Thomas Friedman
Thomas FriedmanReuters

In a Channel 2 interview at the Saban Forum, New York Times columnist Thomas Friedman, who is known as a fierce critic of Israel, spoke to journalist Dana Weiss regarding President-elect Donald Trump's presidential victory.

Have you gotten used to the idea of President Donald Trump?

I fully recognize he won, he won fair and square, he won more electoral votes. I have no problem saying "President Donald Trump." I'm hoping for the best. But I'll never forget we did something reckless. It may turn out that this reckless thing, this shake of the dice, will have more good impacts than bad, and it may not. But one thing is indisputable to me, we've done something more reckless than we've ever done as a nation in my lifetime. But there you have it - he's our president, and I'm ready now to be open-minded and give him a chance.

Minister Bennett said Trump's election is an historical change for Israel. Many share his view. Should they open champagne bottles or should they wait?

I had a chance to talk a little with Minister Bennett about it. Israel has never been "more home alone" in my lifetime. In terms of not being abandoned, America's friendship is stronger than ever. But in terms of its freedom of action it can do whatever it wants. Israel is home alone. What it chooses to do or not do, more will be on you than ever before. I hope it chooses wisely....I don't see him [Trump] coming out with a speech and demanding Israel freeze settlements.

Do you see him investing time and effort to resolve the Israeli-Palestinian conflict?

He has no conception, frankly, of the amount of energy and political capital an American president would have to spend to cut a deal between Israelis and Palestinians.

Should Netanyahu expect an easier four years in Washington, with Trump in the White House and not Obama? It's not a secret that it wasn't the best relationship, between Obama and Netanyahu.

If you look at Israel today on the surface, the waters have never more calm.

But if you look underneath the surface, there are treadlines there, that if Israel doesn't get ahead of them, in a creative and imaginative way, if it just sits back and enjoys the calm and lets the inertia and dynamism of Israeli politics to take its hold and take Israel deeper into the West Bank - it could find itself five years from now saying, "If only we had had a Clinton pushing us when we needed to be pushed."

My viewers can say, "You still don't get it. After you've failed to get what's going on in these elections, you've failed to understand what's going on in Jerusalem."

Maybe they're right. Let's talk in four years. Maybe they're right, and I'm perfectly open to that. Maybe Israel will be better off in fact with a one-state solution. Maybe that is the only solution left. I really don't know. My criticism of Israel is not that she's not withdrawing from the West Bank. I understand the security environment, I've lived in the Arab world and I'm not ignorant, but prudence tells me not that Israel should surrender, should withdraw, should say "yes" to BDS. But it should show a little imagination, when it has such overwhelming power to shape its environment to reduce the odds that these landmines out there may be ignited in the future.

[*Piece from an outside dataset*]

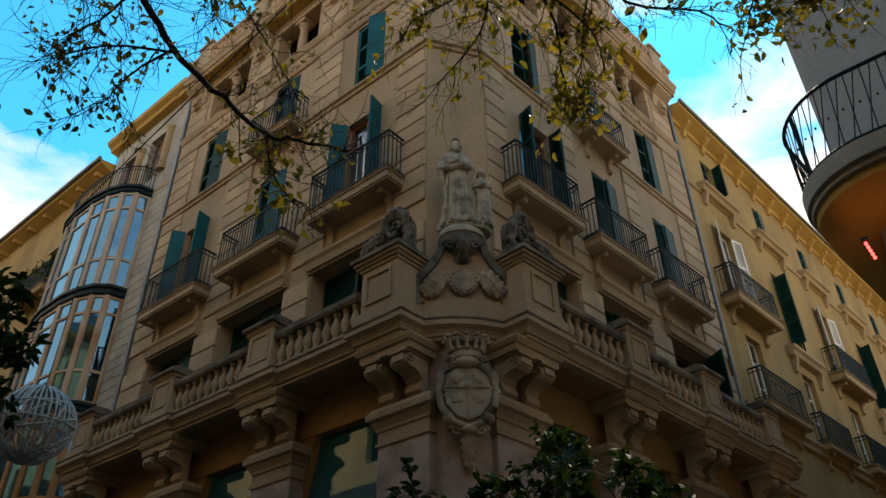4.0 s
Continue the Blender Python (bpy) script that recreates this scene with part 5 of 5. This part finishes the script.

If Israel were stock, I would buy it. Because in the age of acceleration, I think it has a lot of very strong attributes to thrive. But it lives in a neighborhood were you're going to see a lot of collapsing states. I don't think Syria is the last. And the accelerations are like a tornado... The biggest fence you're going to have to build is not to Palestinians, and not even to the Arab world. It's going to have to be to the masses of people who want to get out of the world of disorder into the world of order... Look what's happened to Europe - and that's just the beginning.

Friedman has voiced strong anti-Israel opinions in the past, even going so far as to say Washington was "surrounded by Zionist conspirators" who held former President George Bush under "house arrest." His current interview may well reflect a change of thinking influenced by the end of US President Barack Obama's term in the White House.